You can avoid this by choosing one of the nice places we have listed above and that will go a long way towards ensuring that you have a great stay on Koh Mook.
Aside from the accommodation, things were fine. Eating out is nice and cheap but service can be slow so you will need to be prepared with some entertainment for the kids. You won’t find any high chairs so we were glad to have packed our chair harness.
The beaches are great they are clean so your little ones are sure to enjoy playing in the sand and may even get to see some monkeys.
At low tide, Farang Beach has some rocks for scrambling on and rock pooling.
Older kids will be able to enjoy kayaking and snorkelling off the beaches.
Getting to Koh Mook
Koh Mook is about 15 minutes from the Thai mainland in Trang province.
To get to Koh Mook from the mainland you will need to catch a ferry or long-tail boat from Khuan Tung Khu.
In high season Koh Mook can be easily reached from various other islands by taking ferry or speedboat services between the islands. These are generally pretty well organised and you can arrange a through ticket form most places that will get you to Koh Mook either directly or by switching boats somewhere.
The nearest airport to Koh Muk can be found in Trang which is about 1.5 hours flight from Bangkok. From the airport, you can book a combined van and boat transfer which is well-timed for the flight arrivals meaning the total journey time from Bangkok is only 3-4 hours.
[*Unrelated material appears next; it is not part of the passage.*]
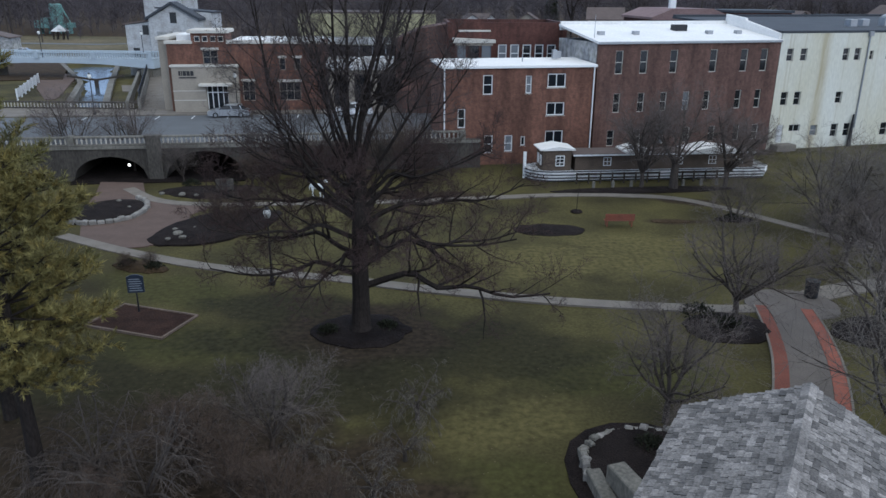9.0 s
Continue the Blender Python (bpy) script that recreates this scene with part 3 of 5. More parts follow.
# grit between the stones of the bank
gr_b = Build()
gxs, gds = list(range(-31, -2)), [0.5 + 0.9 * k for k in range(11)]
for xx in gxs:
    sh_y = float(np.interp(xx, SHORE_X, SHORE_Y))
    for dd in gds:
        ex = 0.5 * noise.noise(Vector((xx * 0.7, dd, 3.0)))
        gr_b.v.append((xx + 0.2 * ex, sh_y - dd - ex * 0.6, ground_z(xx, sh_y - dd - ex * 0.6) + (0.03 if dd > 0.6 else -0.06)))
for i in range(len(gxs) - 1):
    for j in range(len(gds) - 1):
        q = i * len(gds) + j
        gr_b.f.append((q + 1, q + len(gds) + 1, q + len(gds), q))
solid("bank_gravel", gr_b, M_GRAVEL, "dark grit and silt between the bank stones", "gravel", kind="structure", smooth=True)
# leaf-strewn floor of the far woods
ff = Build()
fxs, fys = [-3000, -2200, -1500] + [-900 + 60 * k for k in range(31)] + [1500, 2200, 3000], [255, 300, 360, 430, 520, 640, 800, 1100, 2000, 4150]
for yy in fys:
    for xx in fxs:
        ff.v.append((xx, yy + (12 * noise.noise(Vector((xx * 0.01, 0, 0))) if yy == 255 else 0), ROAD_Z + (2.4 * smooth((yy - 150) / 400) + 0.5 if yy > 255 else 0.2)))
for j in range(len(fys) - 1):
    for i in range(len(fxs) - 1):
        q = j * len(fxs) + i
        ff.f.append((q, q + 1, q + len(fxs) + 1, q + len(fxs)))
solid("woodland_floor", ff, M_DRY, "brown leaf litter under the far woods", "woodland floor", kind="structure")
# square bed of the marker, edged with timber
MARK = at(-15.4, 54.2, 0, -17)
bed = thing("marker_bed", MARK, "square mulched bed edged with weathered timbers", "flower bed")
part("mulch", Build().chamfered(-2.3, -1.4, -0.1, 2.3, 1.4, 0.07, 0.03), M_REDMULCH, bed, "dry red-brown mulch")
for x0, y0, x1, y1 in ((-2.42, -1.52, 2.42, -1.4), (-2.42, 1.4, 2.42, 1.52), (-2.42, -1.4, -2.3, 1.4), (2.3, -1.4, 2.42, 1.4)):
    part("edging_timber", Build().chamfered(x0, y0, -0.1, x1, y1, 0.12, 0.02), M_EDGING, bed)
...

Final Thoughts on Koh Mook
Koh Mook makes a great stop if you are island hopping through the Andaman Sea. It is a quiet island where you can really get away from it all.
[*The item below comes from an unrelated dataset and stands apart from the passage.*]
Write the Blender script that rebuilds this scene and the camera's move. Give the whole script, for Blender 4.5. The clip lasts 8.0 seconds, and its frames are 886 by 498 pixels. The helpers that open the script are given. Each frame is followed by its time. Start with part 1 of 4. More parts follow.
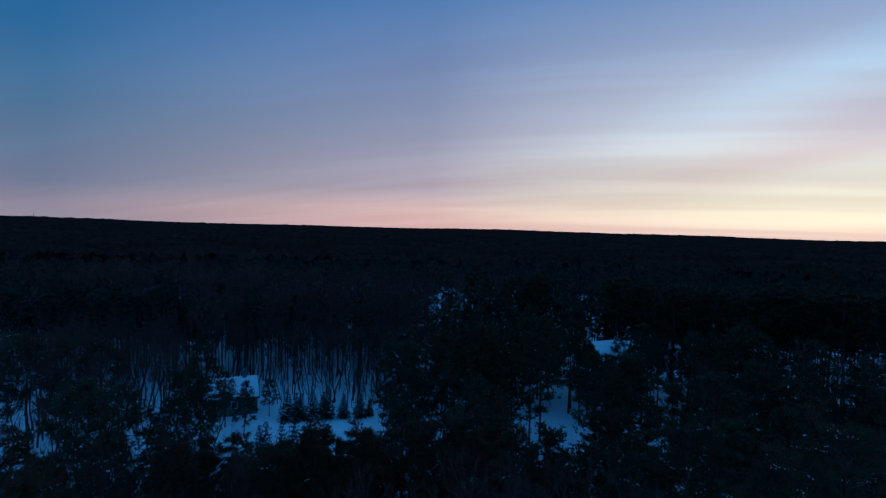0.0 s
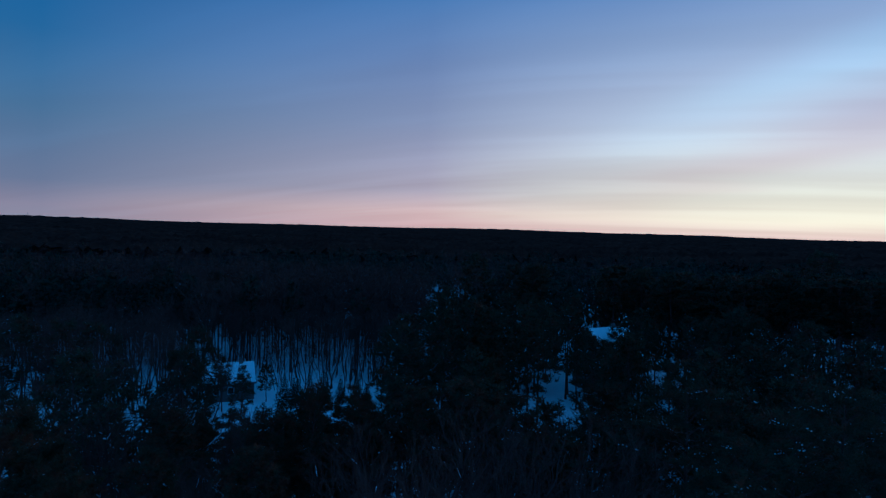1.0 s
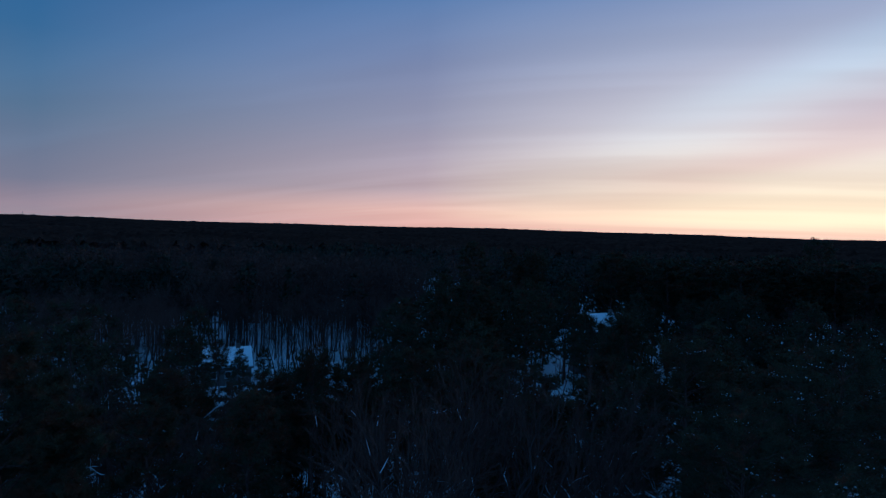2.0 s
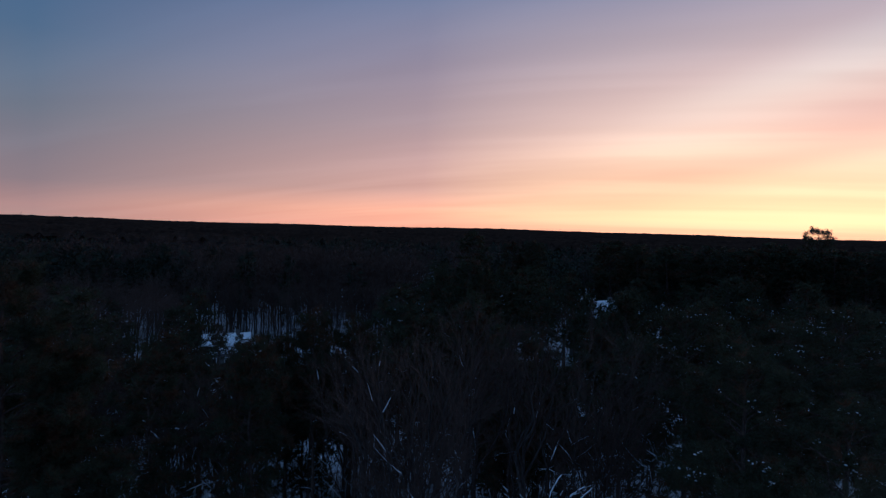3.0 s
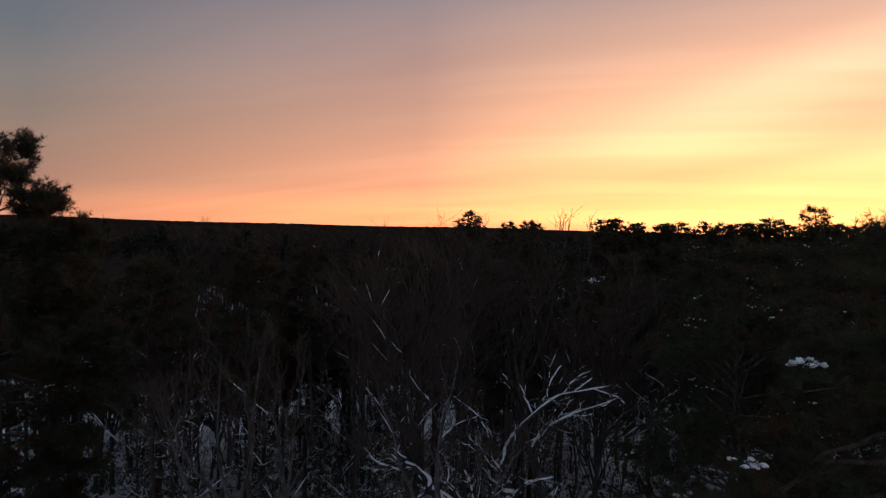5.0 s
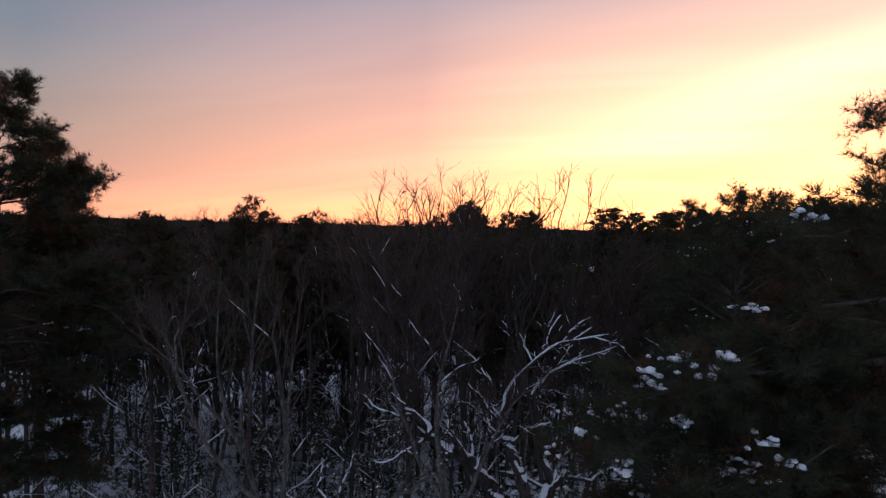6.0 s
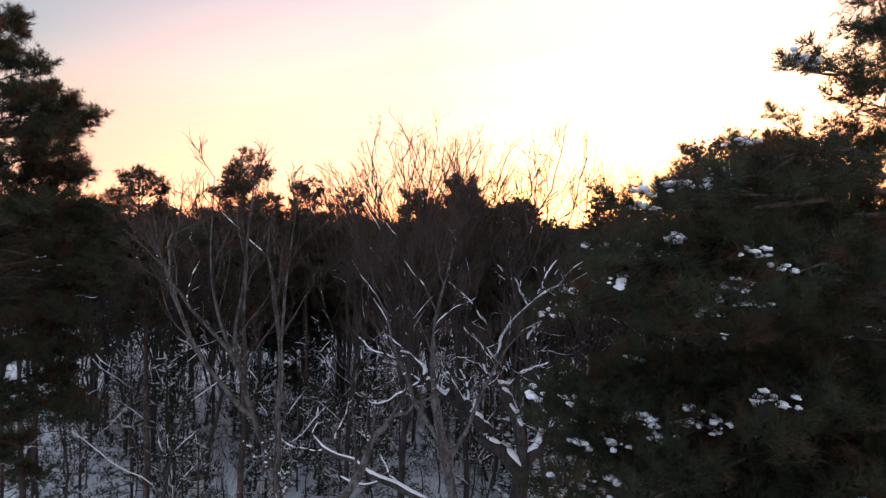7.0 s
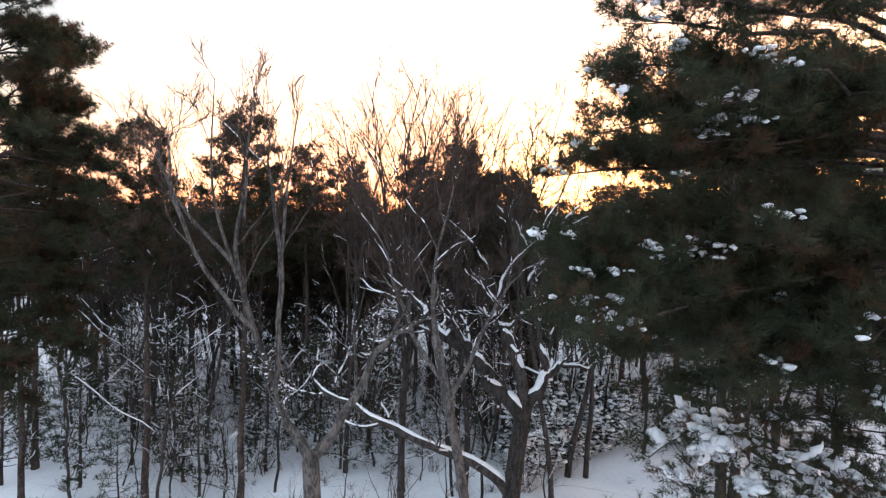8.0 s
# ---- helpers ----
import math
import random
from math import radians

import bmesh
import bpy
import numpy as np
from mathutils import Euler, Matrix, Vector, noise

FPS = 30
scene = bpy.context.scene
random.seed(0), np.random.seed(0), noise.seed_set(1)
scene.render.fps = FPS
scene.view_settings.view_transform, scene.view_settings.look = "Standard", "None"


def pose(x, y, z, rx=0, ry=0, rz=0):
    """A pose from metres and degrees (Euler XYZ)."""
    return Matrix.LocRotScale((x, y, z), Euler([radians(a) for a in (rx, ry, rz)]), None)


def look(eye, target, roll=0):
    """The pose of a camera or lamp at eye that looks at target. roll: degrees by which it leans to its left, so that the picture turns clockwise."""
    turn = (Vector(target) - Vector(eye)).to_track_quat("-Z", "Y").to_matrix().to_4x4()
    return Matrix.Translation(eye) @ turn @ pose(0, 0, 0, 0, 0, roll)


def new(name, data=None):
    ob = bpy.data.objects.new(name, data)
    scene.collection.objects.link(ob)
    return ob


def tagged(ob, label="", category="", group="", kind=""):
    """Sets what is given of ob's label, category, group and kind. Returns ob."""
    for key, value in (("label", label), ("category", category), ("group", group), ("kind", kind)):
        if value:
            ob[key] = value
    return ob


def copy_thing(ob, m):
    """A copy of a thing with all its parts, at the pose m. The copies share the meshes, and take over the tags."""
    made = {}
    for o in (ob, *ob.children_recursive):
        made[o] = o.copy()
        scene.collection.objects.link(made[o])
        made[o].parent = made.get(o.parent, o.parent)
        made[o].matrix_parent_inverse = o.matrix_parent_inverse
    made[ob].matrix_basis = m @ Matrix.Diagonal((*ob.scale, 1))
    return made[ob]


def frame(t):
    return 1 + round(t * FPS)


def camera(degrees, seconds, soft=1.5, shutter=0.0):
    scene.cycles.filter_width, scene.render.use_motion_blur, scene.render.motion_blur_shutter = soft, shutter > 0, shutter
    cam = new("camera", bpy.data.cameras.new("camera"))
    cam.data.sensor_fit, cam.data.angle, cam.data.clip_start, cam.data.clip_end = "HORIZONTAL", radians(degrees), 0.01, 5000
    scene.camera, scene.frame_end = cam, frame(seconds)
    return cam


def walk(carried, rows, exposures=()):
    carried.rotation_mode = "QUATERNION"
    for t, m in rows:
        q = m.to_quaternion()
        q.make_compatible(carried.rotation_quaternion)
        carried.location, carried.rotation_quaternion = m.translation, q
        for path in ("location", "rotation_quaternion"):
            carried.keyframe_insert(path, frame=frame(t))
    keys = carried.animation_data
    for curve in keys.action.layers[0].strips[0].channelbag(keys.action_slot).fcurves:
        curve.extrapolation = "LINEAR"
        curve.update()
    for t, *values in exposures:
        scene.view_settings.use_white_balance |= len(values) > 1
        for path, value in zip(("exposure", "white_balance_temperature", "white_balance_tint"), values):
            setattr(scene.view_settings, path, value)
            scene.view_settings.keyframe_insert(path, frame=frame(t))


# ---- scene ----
# ---------------------------------------------------------------- camera
cam = camera(75.0, 8.0, soft=1.3)
walk(cam, [
    (0.0, pose(0.00, -0.00, 34.50, 88.01, -1.60, 0.06)),
    (0.5, pose(-0.05, -0.00, 33.21, 88.02, -1.62, -0.14)),
    (1.0, pose(-0.11, -0.02, 31.84, 88.01, -1.64, -0.31)),
    (1.5, pose(-0.18, -0.05, 30.42, 87.98, -1.65, -0.49)),
    (2.0, pose(-0.24, -0.11, 29.03, 87.98, -1.65, -0.66)),
    (2.5, pose(-0.28, -0.17, 27.70, 88.02, -1.64, -0.74)),
    (3.0, pose(-0.30, -0.23, 26.37, 88.04, -1.63, -0.76)),
    (3.5, pose(-0.31, -0.27, 25.09, 88.06, -1.60, -0.83)),
    (4.0, pose(-0.30, -0.31, 23.84, 88.05, -1.56, -0.90)),
    (4.5, pose(-0.27, -0.34, 22.67, 88.06, -1.52, -0.98)),
    (5.0, pose(-0.24, -0.38, 21.57, 88.04, -1.50, -1.02)),
    (5.5, pose(-0.21, -0.41, 20.48, 88.01, -1.48, -1.04)),
    (6.0, pose(-0.19, -0.43, 19.35, 87.99, -1.46, -1.08)),
    (6.5, pose(-0.14, -0.46, 18.17, 87.98, -1.42, -1.23)),
    (7.0, pose(-0.09, -0.49, 16.99, 87.94, -1.40, -1.44)),
    (7.5, pose(-0.03, -0.52, 15.78, 87.90, -1.40, -1.57)),
    (8.0, pose(-0.05, -0.53, 14.50, 87.92, -1.42, -1.41)),
], exposures=[
    (0.0, -0.66, 2500, -5), (0.5, -0.68, 2370, -6), (1.0, -0.72, 2400, -5), (1.7, -0.64, 2530, -4), (2.8, -0.42, 3030, 3),
    (3.5, -0.34, 3450, 8), (4.0, -0.28, 3780, 9), (4.5, -0.20, 4280, 9), (5.8, 0.38, 4090, 13), (6.5, 1.08, 4280, 14),
    (7.0, 1.70, 4400, 12), (7.5, 2.22, 4420, 8), (8.0, 2.44, 4420, 5),
])

# ---------------------------------------------------------------- world and sun
SUN_AZ = radians(41.0)      # to the right of +y
SUN_DIR = Vector((math.sin(SUN_AZ), math.cos(SUN_AZ), 0.0))
world = bpy.data.worlds.new("dusk_sky")
scene.world = world
world.use_nodes = True
wn, wl = world.node_tree.nodes, world.node_tree.links
wn.clear()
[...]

It is a great place to come if you are looking for the chance to sample a different atmosphere form more touristy islands and you will see something other than wall to wall resorts and tourist bars.
The Emerald Cave is a world-class natural attraction and not to be missed and the two main beaches are up there with some of the best in Thailand (which by default puts them up with the best in the world).